NEW YEAR'S RESOLUTIONS

December 11th, 2009 (05:18 pm)

1. no more getting fucked up in the middle of the week. i have 8:10 and 9:40 am classes, i need to GO TO THEM and not be nursing a hangover all week.

2. no more ecstasy until next school year. i've been poppin' too many pills, burning holes in my brain. what good is a college education if it just slips out with all my endorphins?

3. start saying, "you are a gentleman and a scholar." whenever people do nice things for me.

4. don't let my happiness be governed by my martial status - or get something of a stable boyfriend. keep my pride and say "no."

5. stop talking about happy pets all the time.

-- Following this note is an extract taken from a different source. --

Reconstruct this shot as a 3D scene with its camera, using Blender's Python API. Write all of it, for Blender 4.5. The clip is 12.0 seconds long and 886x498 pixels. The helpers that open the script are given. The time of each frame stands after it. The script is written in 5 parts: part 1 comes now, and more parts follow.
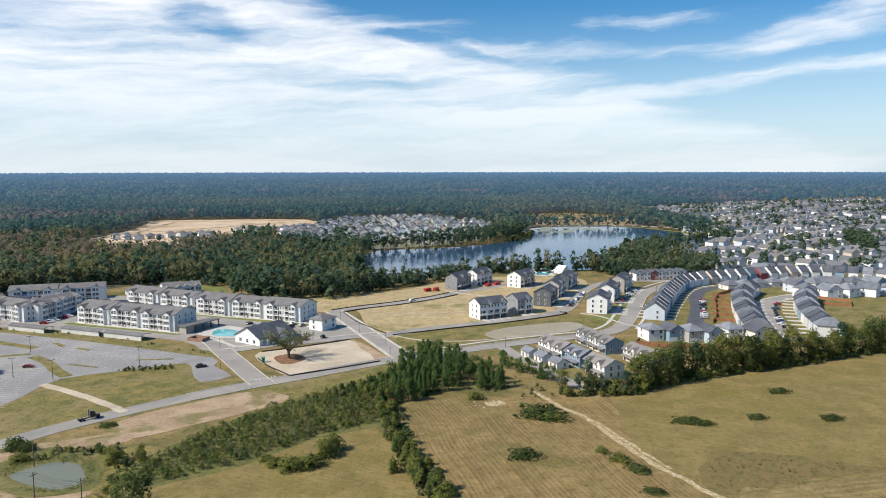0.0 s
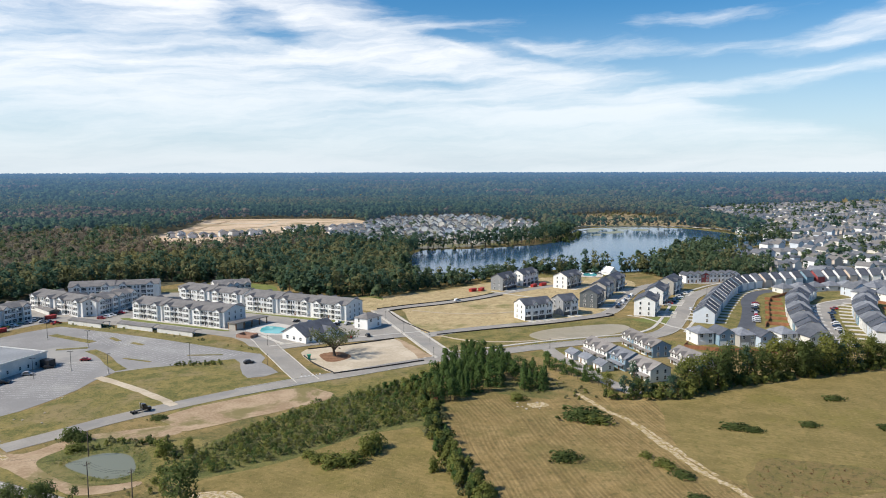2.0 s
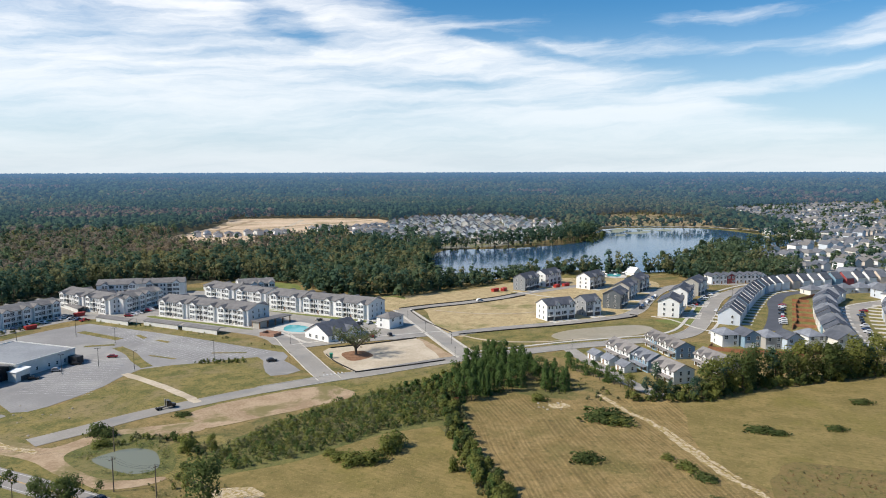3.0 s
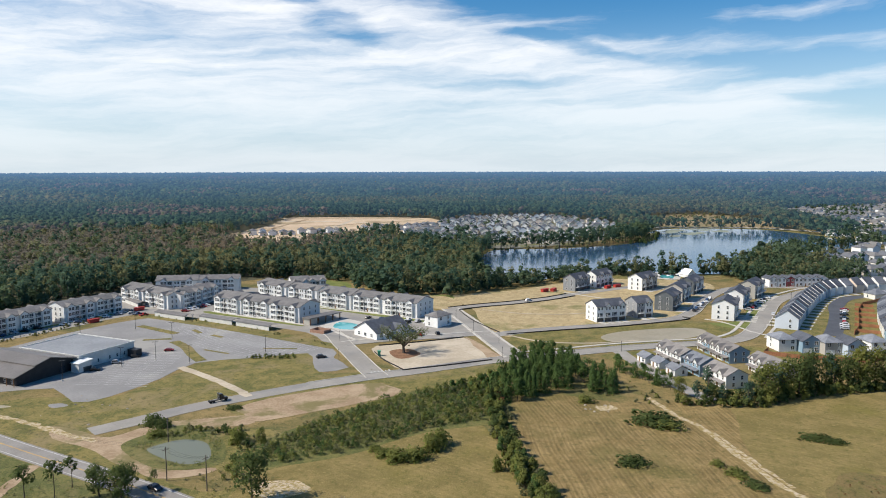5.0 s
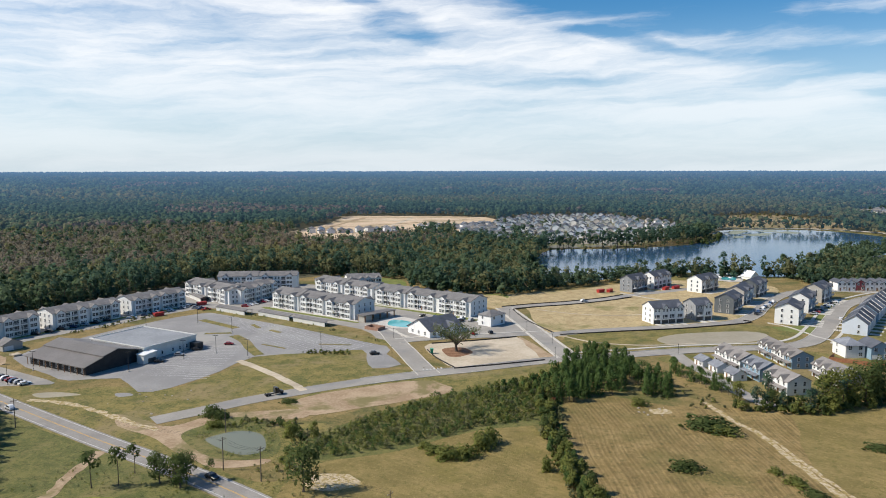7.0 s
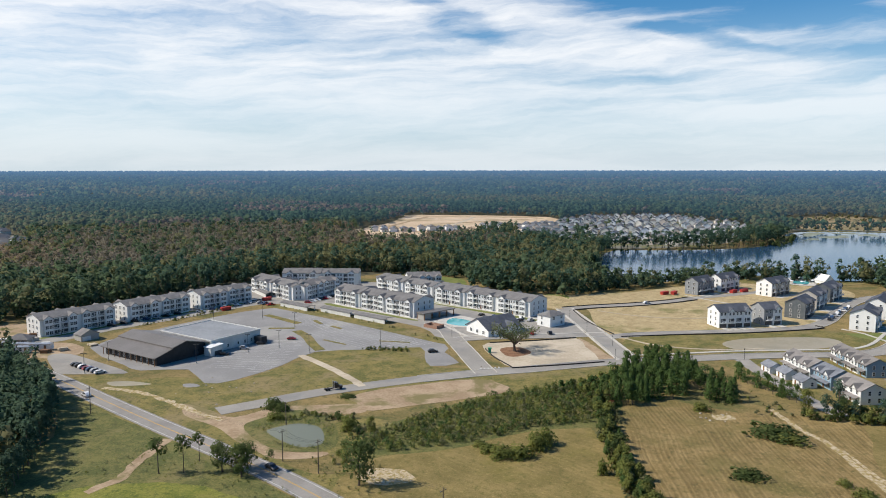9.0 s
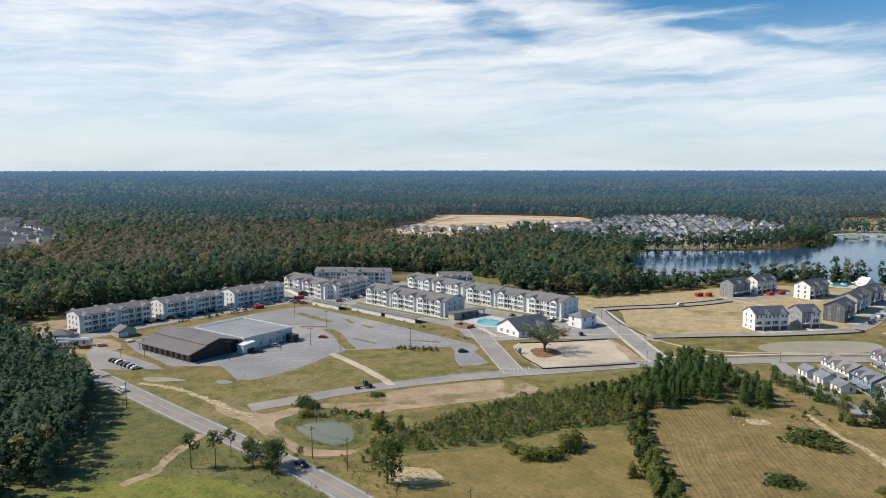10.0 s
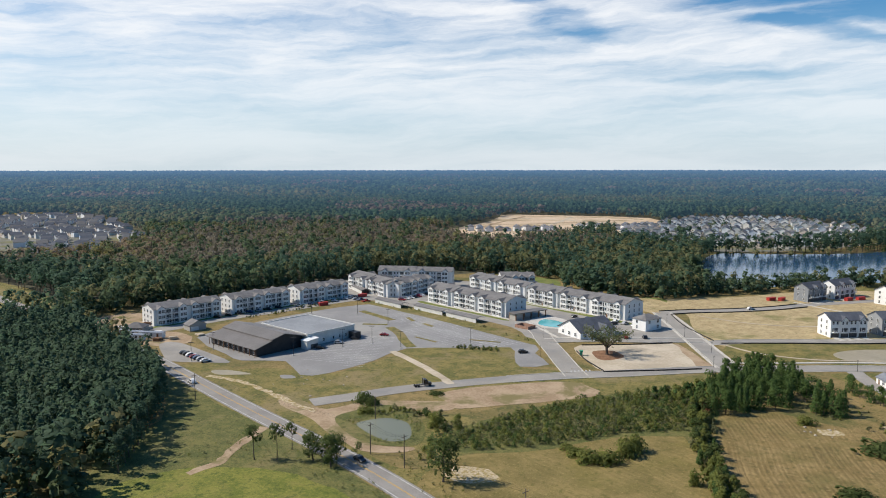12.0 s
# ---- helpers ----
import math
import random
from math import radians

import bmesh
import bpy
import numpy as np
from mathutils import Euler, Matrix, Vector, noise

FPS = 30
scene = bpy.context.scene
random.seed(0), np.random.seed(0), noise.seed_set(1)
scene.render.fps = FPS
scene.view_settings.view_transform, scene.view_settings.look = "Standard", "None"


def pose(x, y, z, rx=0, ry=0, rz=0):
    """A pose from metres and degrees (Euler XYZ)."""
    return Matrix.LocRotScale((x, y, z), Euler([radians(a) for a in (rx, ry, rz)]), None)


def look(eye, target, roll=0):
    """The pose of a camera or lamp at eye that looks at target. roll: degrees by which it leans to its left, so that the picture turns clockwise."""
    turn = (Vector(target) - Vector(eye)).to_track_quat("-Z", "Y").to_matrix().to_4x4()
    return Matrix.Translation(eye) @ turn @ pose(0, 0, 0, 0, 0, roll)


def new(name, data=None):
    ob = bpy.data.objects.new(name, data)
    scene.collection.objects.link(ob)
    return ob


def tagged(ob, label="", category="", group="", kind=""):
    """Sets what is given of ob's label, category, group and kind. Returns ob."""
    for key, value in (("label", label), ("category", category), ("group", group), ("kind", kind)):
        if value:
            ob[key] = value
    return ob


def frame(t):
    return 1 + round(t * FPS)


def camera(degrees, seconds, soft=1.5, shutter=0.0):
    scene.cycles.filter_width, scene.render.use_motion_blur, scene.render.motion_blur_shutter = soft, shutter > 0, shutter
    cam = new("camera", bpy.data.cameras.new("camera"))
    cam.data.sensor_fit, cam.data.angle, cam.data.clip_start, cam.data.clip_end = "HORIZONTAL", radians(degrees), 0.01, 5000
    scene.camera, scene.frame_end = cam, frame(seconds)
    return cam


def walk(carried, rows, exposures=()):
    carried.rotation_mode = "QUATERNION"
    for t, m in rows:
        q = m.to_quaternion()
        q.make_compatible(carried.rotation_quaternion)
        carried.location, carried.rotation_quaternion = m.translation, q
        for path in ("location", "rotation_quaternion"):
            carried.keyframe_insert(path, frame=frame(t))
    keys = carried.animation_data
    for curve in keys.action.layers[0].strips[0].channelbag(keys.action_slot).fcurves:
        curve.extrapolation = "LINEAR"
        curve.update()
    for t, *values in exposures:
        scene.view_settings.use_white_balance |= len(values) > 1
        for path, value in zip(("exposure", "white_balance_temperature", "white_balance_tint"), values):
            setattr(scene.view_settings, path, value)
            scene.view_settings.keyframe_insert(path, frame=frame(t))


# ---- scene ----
cam = camera(63.35, 12.0, soft=1.0)
# seconds, eye (x, y, z), tilt from straight down, yaw, roll
ROWS = [
    (0.0, 0.0, 0.0, 85.0, 83.718, 0.0, -0.07), (0.5, 0.3, -0.06, 85.03, 83.719, 0.95, -0.08),
    (1.0, 0.8, -0.12, 85.05, 83.722, 1.93, -0.10), (1.5, 1.27, -0.09, 85.03, 83.728, 2.9, -0.10),
    (2.0, 1.69, -0.03, 84.98, 83.731, 3.85, -0.10), (2.5, 2.1, -0.05, 84.93, 83.735, 4.8, -0.11),
    (3.0, 2.56, -0.12, 84.91, 83.729, 5.75, -0.11), (5.0, 4.44, -0.22, 84.88, 83.693, 9.92, -0.11),
    (5.5, 4.93, -0.33, 84.87, 83.681, 11.02, -0.11), (6.0, 5.42, -0.43, 84.87, 83.666, 12.14, -0.10),
    (6.5, 5.93, -0.48, 84.87, 83.646, 13.31, -0.09), (7.0, 6.37, -0.54, 84.86, 83.628, 14.52, -0.09),
    (9.0, 8.2, -0.57, 84.73, 83.586, 19.56, -0.04), (9.5, 8.63, -0.45, 84.70, 83.584, 20.85, -0.04),
    (10.0, 9.05, -0.27, 84.66, 83.584, 22.16, -0.04), (10.5, 9.48, -0.12, 84.64, 83.583, 23.47, -0.04),
    (11.0, 9.92, 0.0, 84.65, 83.579, 24.77, -0.05), (11.5, 10.33, 0.12, 84.69, 83.570, 26.07, -0.05),
    (12.0, 10.74, 0.27, 84.69, 83.561, 27.36, -0.05),
]
walk(cam, [(t, pose(x, y, z, tilt, 0, yaw) @ pose(0, 0, 0, 0, 0, roll)) for t, x, y, z, tilt, yaw, roll in ROWS],
     exposures=[(0.0, 0.30), (3.0, 0.28), (6.0, 0.24), (9.0, 0.18), (12.0, 0.14)])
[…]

6. don't say things that i know would annoy me to hear from others.

7. go to italian class!

hahahh, maybe that's it for now. i know i won't really adhere to all of these, but whatever. at least i made the effort. definitely fewer drugs, definitely jut be happy.
if i meet somebody to help create that happiness, then cool. if not, whatever. i'll just let whatever happens, happen. become a little more like my old self. i don't know when i started needing a guy around to keep me happy. i'm getting over it, though. i feel like i used to be a much better person - but it was only because i didn't understand. now, i've been through it, i know what i can do, i know what i need to be. now i actually will understand why i do the actions i do, and they'll be fucking meaningful.

i would rather have this understanding of my actions than blindly doing "the right thing."